Als „hervorragendes Beispiel für gelungene Schutzwaldsanierung“ preist die Staatsforstverwaltung die Weißwand bei Berchtesgaden. 25 Jahre haben diesen steilen, bedrohlichen Berghang oberhalb der Deutschen Alpenstraße B 305 nicht nur in ein groteskes Monster aus Metall verwandelt, sondern auch runde 22 Millionen Euro an Steuergeldern verschlungen – bei 350 Hektar Sanierungsfläche. Wenn Forstbetriebsleiter Dr. Daniel Müller heute sagt, der Bau einer Galerie zum Schutz der darunter liegenden Straße sei einst mit doppelt so hohen Kosten veranschlagt worden, dann kommt einem Zuhörer unweigerlich der Gedanke „Aber damit wär‘s dann auch erledigt gewesen.“ Anders mit den Pflanzungen, Verbauungen und radikalen Wildverfolgungen im Bergwald: An der Weißwand waren bereits zwei Jahrzehnte an Sanierungsbemühungen ins Land gegangen, da kam Sturm Kyrill und eröffnete ein neues Bedarfsfeld von rund 60 Hektar. Auch an diesen Stellen musste seither gepflanzt, gesichert und vor allem gejagt werden. „Wir machen seit 25 Jahren intensiv Strecke beim Gams-, Reh- und Rotwild“, so Dr. Müller. Inzwischen gebe es kaum noch Anblick. Wie man mit diesem Anblick umgeht, das stößt auf massive Kritik in der örtlichen Jägerschaft. So stellte Ludwig Fegg, örtlicher Jäger und publikumswirksamer Verteidiger des Wildes, Ende März 2012 folgenden Bericht ins Internet: „Letzte Woche fielen im Bereich Wachterl/Weißwand (Deutsche Alpenstrasse) acht Schüsse innerhalb weniger Minuten. Von der Terrasse der Gaststätte Wachterl aus wurde von Gästen mit Ferngläsern beobachtet, wie Gams aus der Wand stürzten. … Es war wie im Krieg. Der Umgang mit dem Wild hat im Berchtesgadener Land die unterste Stufe erreicht.“
Die Alpenstraße ist dadurch übrigens kaum sicherer geworden: Erst Anfang März 2012 fand hier ein Felssturz statt, bei dem zehn Tonnen Geröll just am „Wachterl“ auf der Fahrbahn landeten. Alle Wildverfolgungen haben also nicht etwa dazu geführt, solche Ereignisse zu verhindern.
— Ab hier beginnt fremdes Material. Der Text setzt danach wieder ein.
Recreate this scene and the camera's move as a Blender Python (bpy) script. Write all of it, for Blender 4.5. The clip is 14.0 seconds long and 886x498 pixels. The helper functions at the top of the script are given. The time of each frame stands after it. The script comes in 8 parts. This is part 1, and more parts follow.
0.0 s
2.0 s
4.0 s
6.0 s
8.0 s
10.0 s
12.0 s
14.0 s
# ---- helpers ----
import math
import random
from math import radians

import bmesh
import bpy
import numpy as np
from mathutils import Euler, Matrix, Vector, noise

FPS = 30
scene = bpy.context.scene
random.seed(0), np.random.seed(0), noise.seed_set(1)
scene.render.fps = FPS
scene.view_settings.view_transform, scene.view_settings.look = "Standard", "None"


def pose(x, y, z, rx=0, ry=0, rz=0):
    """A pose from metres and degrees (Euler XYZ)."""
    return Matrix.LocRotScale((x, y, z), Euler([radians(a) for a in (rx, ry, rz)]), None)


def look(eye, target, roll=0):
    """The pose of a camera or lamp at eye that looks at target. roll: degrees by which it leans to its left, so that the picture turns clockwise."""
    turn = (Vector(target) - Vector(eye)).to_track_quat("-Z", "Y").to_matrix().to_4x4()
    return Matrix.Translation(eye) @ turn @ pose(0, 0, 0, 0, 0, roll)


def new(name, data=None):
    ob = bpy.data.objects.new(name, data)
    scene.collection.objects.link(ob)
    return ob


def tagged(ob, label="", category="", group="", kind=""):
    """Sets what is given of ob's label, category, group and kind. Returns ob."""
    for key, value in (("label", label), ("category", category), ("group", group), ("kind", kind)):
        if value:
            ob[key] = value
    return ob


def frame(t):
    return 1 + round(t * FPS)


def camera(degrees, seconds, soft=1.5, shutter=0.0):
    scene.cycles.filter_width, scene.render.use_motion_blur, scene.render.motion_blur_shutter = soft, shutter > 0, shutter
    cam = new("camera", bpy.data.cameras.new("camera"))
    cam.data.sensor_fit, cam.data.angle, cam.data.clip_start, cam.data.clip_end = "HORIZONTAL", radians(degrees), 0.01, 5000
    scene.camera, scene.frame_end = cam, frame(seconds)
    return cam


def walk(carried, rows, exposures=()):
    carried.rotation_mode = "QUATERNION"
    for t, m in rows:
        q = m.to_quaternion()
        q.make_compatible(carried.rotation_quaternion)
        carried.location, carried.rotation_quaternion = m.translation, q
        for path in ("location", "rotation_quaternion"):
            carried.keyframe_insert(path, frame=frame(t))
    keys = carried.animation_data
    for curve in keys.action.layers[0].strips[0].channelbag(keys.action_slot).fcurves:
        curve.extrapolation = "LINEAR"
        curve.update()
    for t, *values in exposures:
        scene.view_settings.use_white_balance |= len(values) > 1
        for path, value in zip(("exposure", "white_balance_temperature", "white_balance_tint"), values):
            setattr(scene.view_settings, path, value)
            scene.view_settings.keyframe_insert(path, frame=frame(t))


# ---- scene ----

Dass es jedoch durchaus möglich ist, die autochthone Wildart Gams örtlich auszurotten, werden wohl in der nächsten Zeit Berge wie der Laberstock im Ammergebirge zeigen. Laut den Ergebnissen von Dr. Peter Meile existiert derzeit nur um den Labergipfel herum noch eine kleine Population von rund 200 Stück – „zu wenige, um langfristig zu überleben, und massiv rückläufig“. In seiner Analyse hat er herausgearbeitet, dass Gleitschirmflieger, Hubschrauber, Freerider, Schneeschuhwanderer und Tourengeher die wenigen verbliebenen Gams rund um den Laber scheuchen. „Derzeit scheint das Gamswild bei massiven Störungen in die Wälder auszuweichen“, schreibt er. „Dadurch findet es sich zeitweise auch in den empfindlichsten Schutzwaldbereichen und Sanierungsflächen.“ Meiles Vorschlag: Oberhalb der Höhenlinie von 1 300 Metern könnte ein Totalschutzgebiet für die touristisch attraktive Gams entstehen, um der Population eine Überlebenschance einzuräumen. Forstbetriebsleiter Meinhard Süß hält das für überflüssig: „Der spezielle Gamswildlebensraum ist für eine eigenständige Population viel zu klein“, meint er.